Down amidst the cheeses at the deli

People say that you rarely get chance to eat anything on your wedding day. Wrong. I ate everything, deliberately made a point of finishing every single morsel of the menu me and my husband had painstakingly discussed with the chef. It was a three-day lakeside wedding (Lake Como), where English ladies in hats met Italian men in sunglasses and dark suits. I knew it would be the only time in my life where almost everyone I cared about was together, and so it was. And as time charges on and some people are no longer here, it’s become all the more precious.

I got married in a Medieval Catholic church, because I loved the setting and I wanted the frescoes. If I think about any church aspect now (and I deliberately say church and not religion), I’d sacrifice the frescoes for coherence.

A good ten years later, and now I stand at the deli and take my place with all the other women, the wives and the mothers and the housewives, paper ticket from the machine in hand. An Italian wedding leads, like all marriages, to a certain level of domestic life.

And here we have it, the Italian deli, as featured at my local supermarket.

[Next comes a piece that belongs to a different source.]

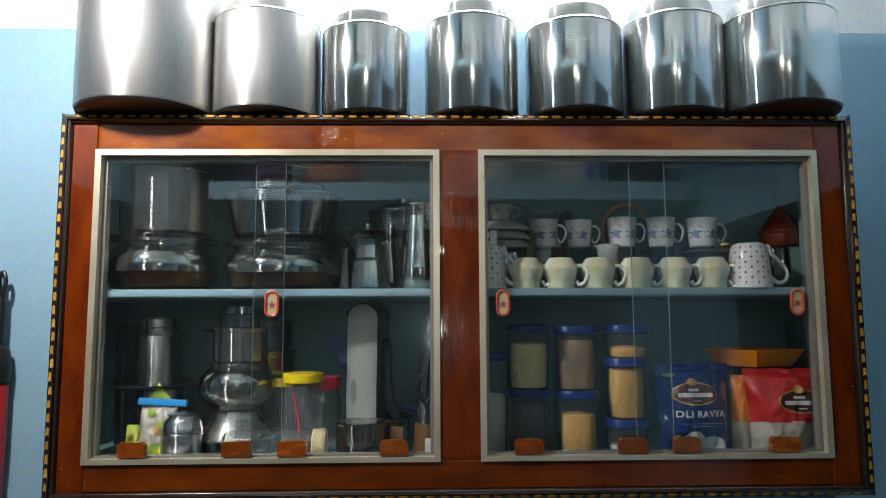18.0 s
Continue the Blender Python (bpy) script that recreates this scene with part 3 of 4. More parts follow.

To one side we have the cheeses. Every area generally reflects its local produce, and remember here we’re in the north. So here in Lombardy you can expect latterie, semi-hard cheeses, to figure significantly. Go up to the mountains in summer and you will see them up there in the pastures using the old tried and tested methods.Then there’s bitto from the Valtellina, caprini (soft goats cheeses), Grana Padano made from milk in the Po river valley, and Parmigiano Reggiano, or parmesan as we call it in English. Not that it has anything to do with what we may call parmesan. Parmigiano Reggiano comes only from the provinces of Parma, Reggio Emilia, Bologna, Modena and Mantua, parmigiano meaning “of Parma” and reggiano meaning “of Reggio Emilia.” Cut off whole chunks and taste the real thing. And then there’s gorgonzola from the Milanese town of the same name. Go for the creamier version and leave it get to room temperature before eating. And these are just a few of the regulars at your local deli.

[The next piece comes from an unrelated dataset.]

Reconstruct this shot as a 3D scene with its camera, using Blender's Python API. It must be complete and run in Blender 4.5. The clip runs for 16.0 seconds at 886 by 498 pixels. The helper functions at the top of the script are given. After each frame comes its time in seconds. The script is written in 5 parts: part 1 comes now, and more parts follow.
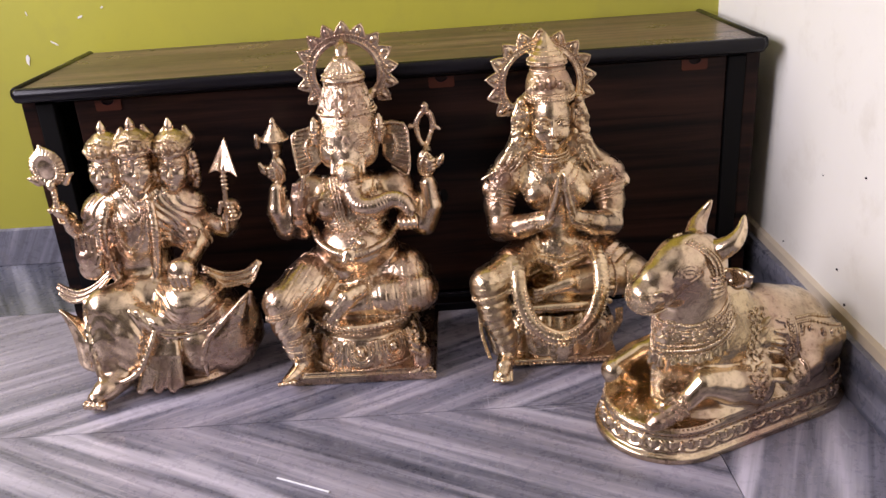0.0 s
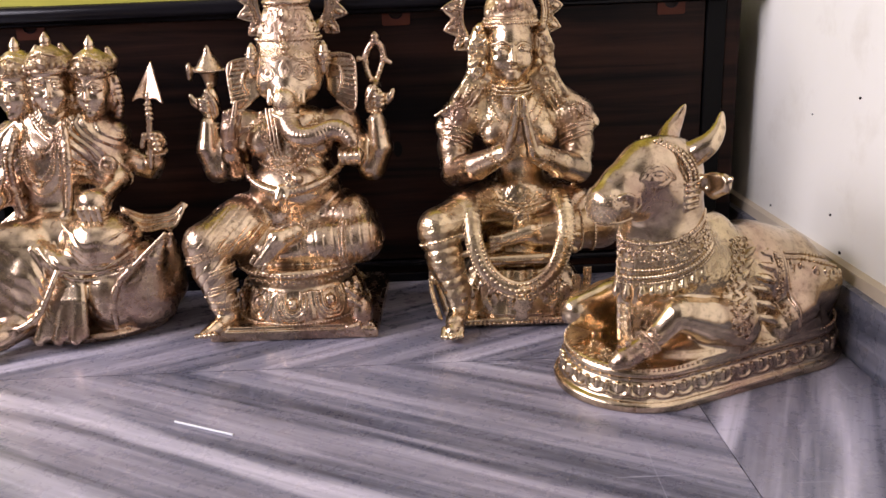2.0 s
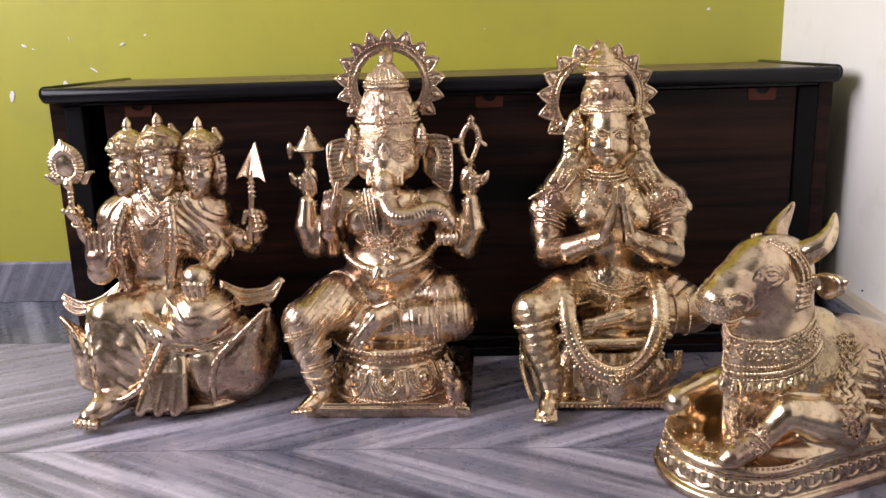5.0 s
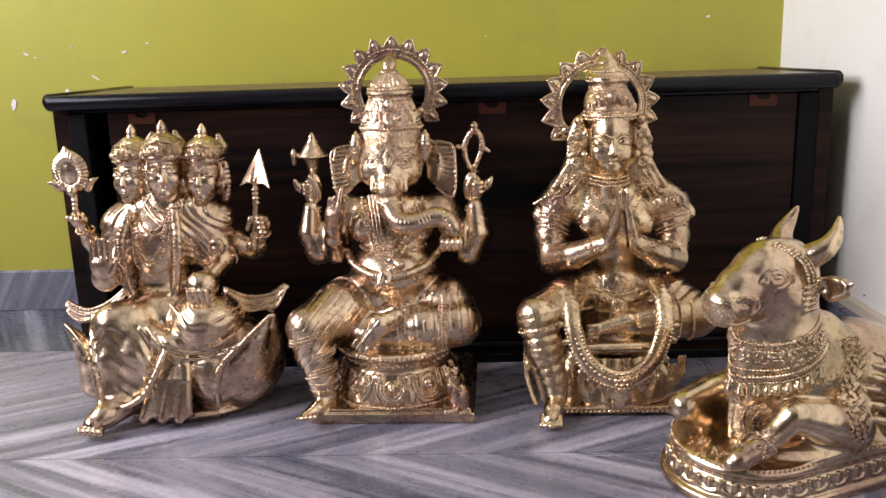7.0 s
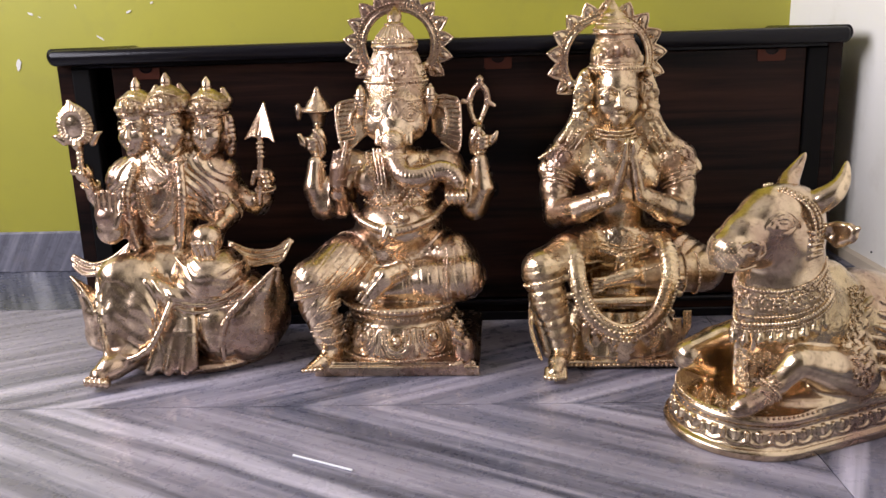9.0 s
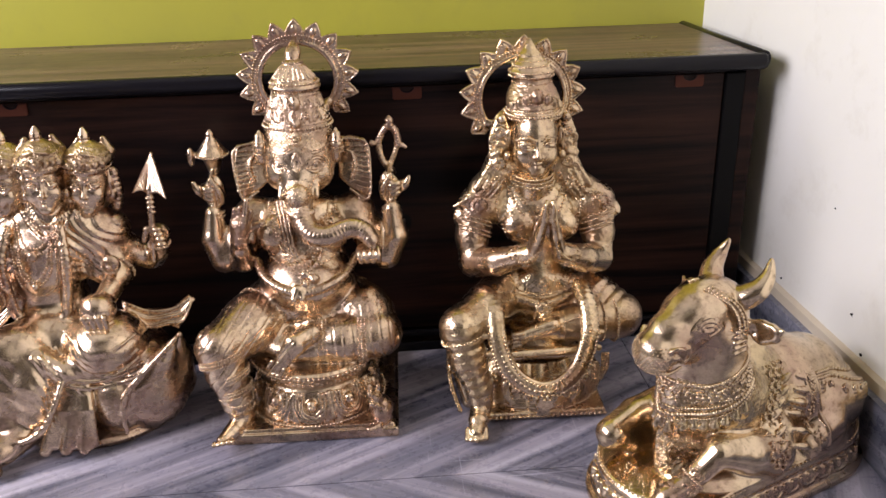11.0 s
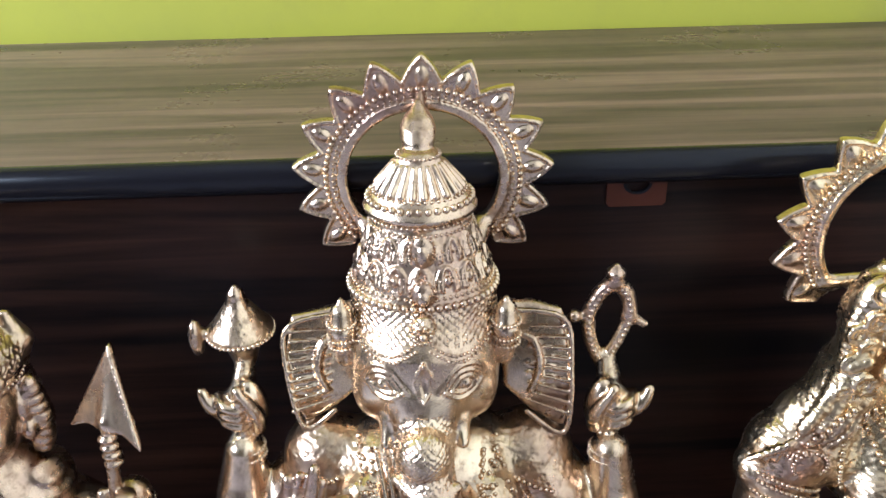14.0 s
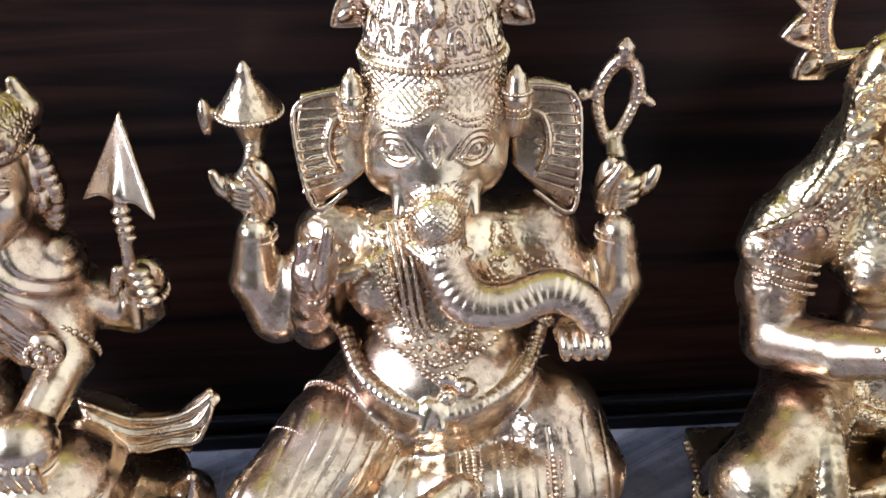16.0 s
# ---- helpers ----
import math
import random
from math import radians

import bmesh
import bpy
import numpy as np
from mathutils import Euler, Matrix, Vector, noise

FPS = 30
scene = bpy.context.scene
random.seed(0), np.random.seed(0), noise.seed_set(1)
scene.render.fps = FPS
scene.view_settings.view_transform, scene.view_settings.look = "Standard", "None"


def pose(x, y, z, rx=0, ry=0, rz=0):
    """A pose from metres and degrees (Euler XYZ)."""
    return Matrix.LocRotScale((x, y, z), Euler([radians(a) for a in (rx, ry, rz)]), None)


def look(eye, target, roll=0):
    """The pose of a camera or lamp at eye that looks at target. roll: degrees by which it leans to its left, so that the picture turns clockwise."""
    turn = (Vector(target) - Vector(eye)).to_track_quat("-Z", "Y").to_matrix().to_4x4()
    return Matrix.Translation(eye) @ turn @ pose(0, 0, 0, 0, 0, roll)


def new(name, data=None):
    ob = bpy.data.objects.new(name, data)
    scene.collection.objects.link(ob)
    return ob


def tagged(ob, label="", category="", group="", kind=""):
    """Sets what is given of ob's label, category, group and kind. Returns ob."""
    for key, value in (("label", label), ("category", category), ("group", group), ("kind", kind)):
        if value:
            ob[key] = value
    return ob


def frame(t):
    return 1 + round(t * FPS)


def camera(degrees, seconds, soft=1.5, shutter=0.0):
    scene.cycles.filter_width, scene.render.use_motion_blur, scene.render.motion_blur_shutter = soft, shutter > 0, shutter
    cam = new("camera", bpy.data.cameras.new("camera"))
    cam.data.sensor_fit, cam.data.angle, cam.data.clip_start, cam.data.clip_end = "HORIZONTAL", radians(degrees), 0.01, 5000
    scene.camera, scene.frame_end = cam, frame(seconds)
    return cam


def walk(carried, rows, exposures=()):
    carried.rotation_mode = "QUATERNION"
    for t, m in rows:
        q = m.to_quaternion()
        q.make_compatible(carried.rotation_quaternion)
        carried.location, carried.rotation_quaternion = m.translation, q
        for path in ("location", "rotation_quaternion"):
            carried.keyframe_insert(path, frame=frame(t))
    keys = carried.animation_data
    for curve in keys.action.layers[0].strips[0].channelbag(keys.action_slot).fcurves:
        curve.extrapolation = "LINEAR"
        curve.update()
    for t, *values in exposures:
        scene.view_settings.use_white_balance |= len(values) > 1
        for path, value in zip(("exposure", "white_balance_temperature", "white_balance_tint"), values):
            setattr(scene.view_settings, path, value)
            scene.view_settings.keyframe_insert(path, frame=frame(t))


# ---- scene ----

Behind are the cold meats, a few salamis (salame milano a great choice for salami sandwiches) and huge legs of Parma ham, or what we generally call Parma ham but actually includes two types of prosciutto crudo, literally raw ham in contrast with prosciutto cotto which is cooked. The first is prosciutto di Parma and comes from the province of Parma in the north of Emilia Romagna. Whereas the second is from San Daniele di Friuli in the province of Udine in Friuli-Venezia Giulia. Both are delicious, the second being slightly sweeter. In any case, eat wrapped around fresh autumn figs for maximum pleasure.

The picture shows robioline, soft cheeses deliberately wrapped in leaves to give added flavour. Robiolina  literally means little robiola, a type of cheese which takes its name from Robbio in the province of Pavia, but which can found all over, typically in the Brescia area and in the hilly UNESCO protected Langhe in Piedmont.

Any cheese that’s wrapped in a leaf deserves to take centre stage, and then eaten.